## INSTRUCTIONS TO FOLLOW:
Return the data exactly, with all pictures removed.

## DATASET SECTION:
▬▬▬

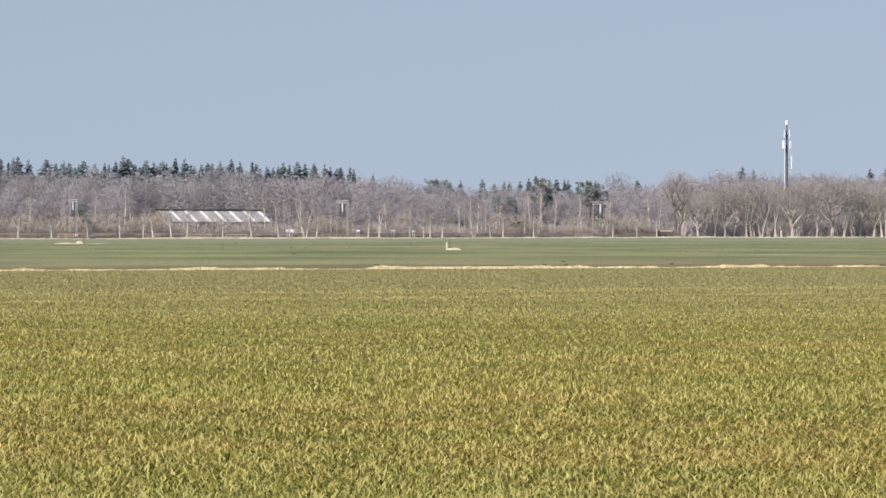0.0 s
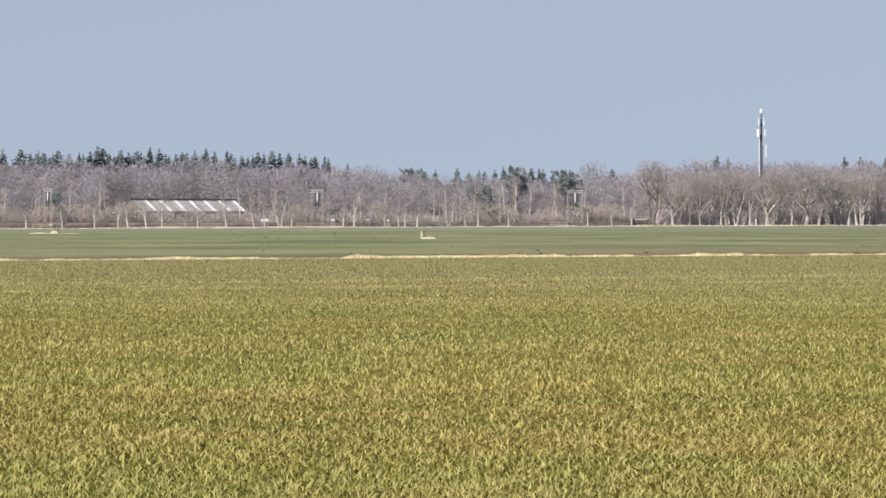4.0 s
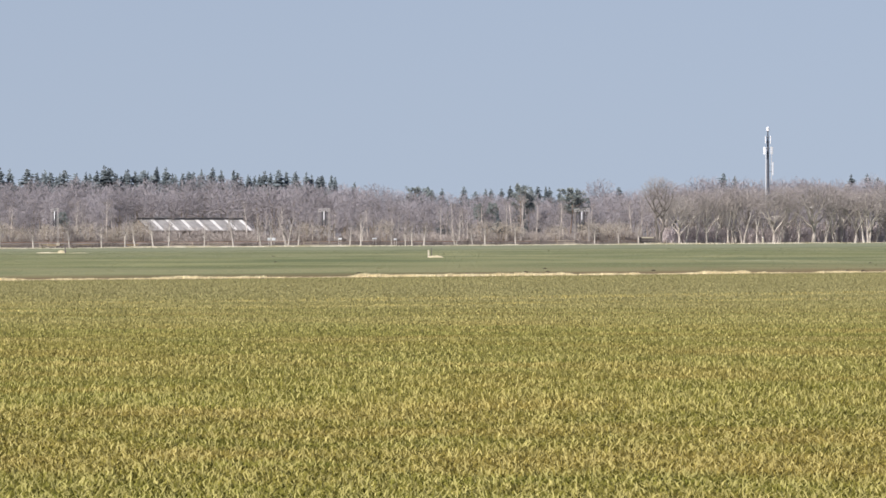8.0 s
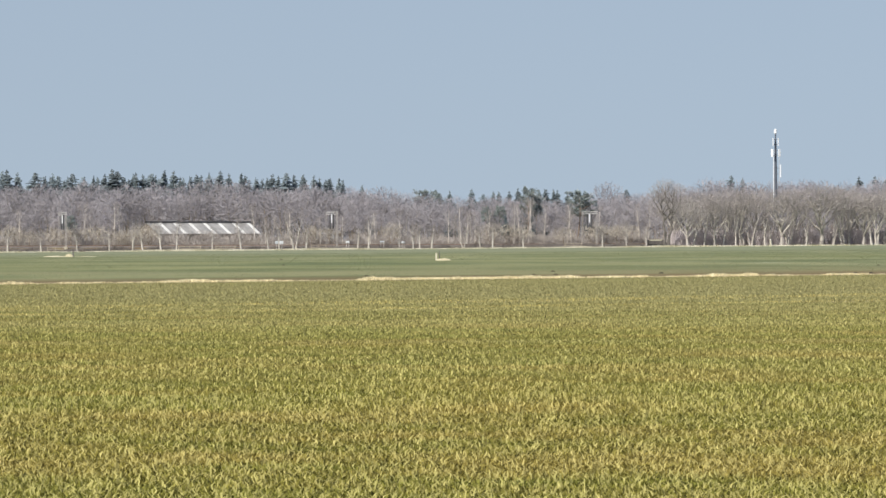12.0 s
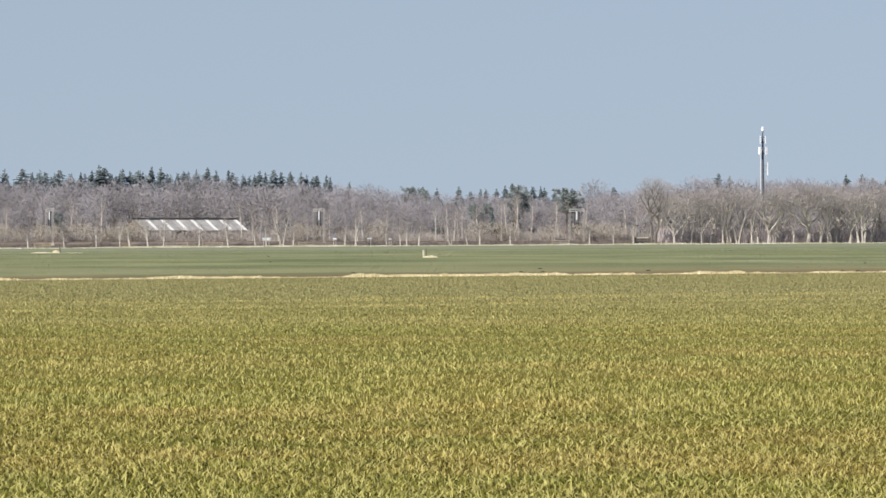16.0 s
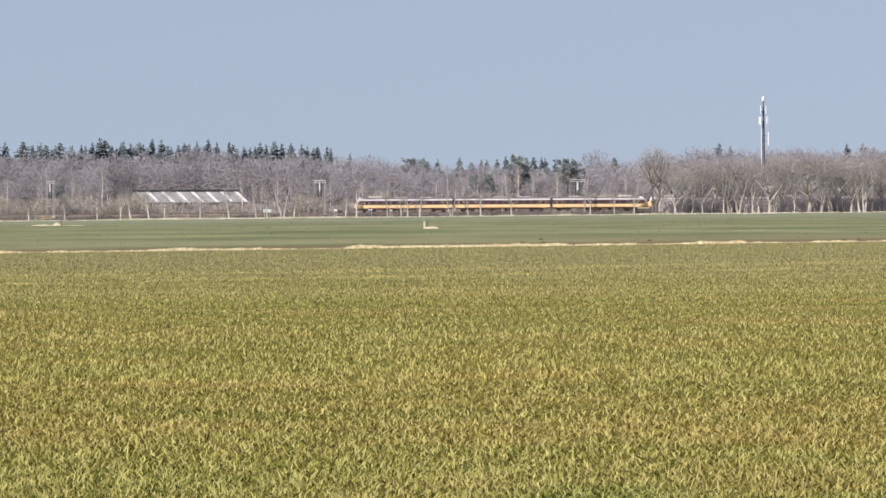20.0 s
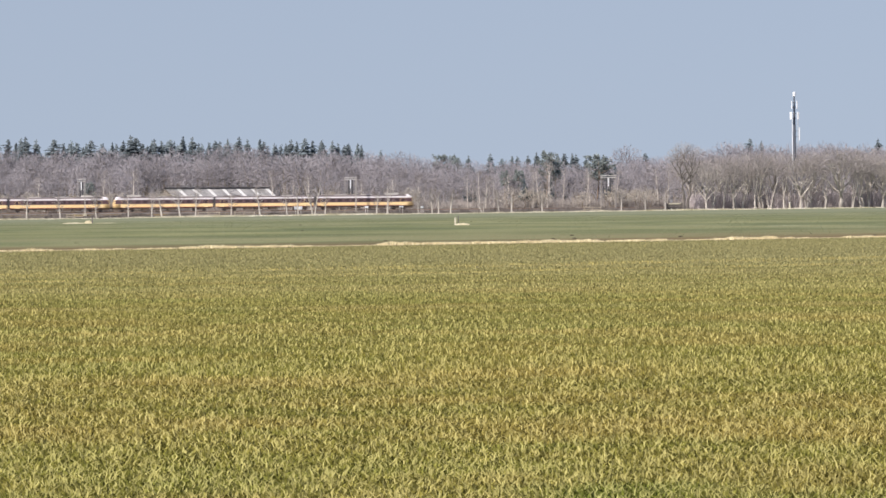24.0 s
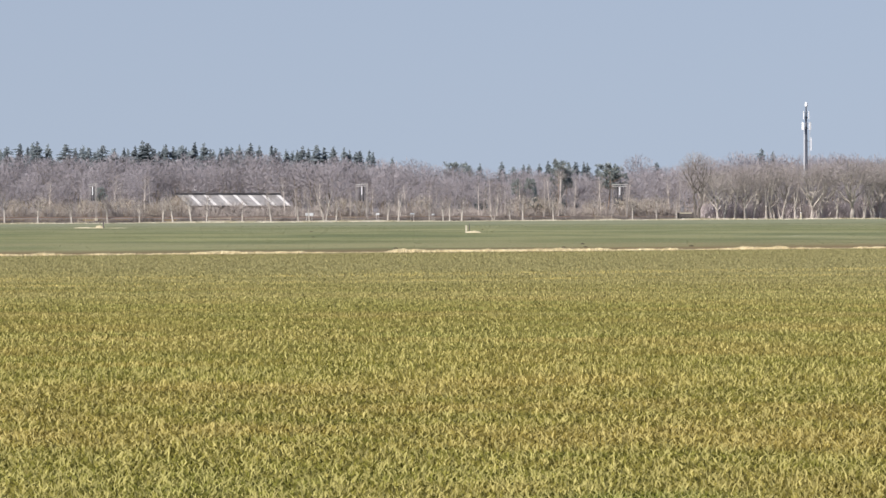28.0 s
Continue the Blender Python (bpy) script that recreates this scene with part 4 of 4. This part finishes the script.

▬▬▬

## RESULT OF THE EXERCISE:
0.0 s
4.0 s
8.0 s
12.0 s
16.0 s
20.0 s
24.0 s
28.0 s
Continue the Blender Python (bpy) script that recreates this scene with part 4 of 4. This part finishes the script.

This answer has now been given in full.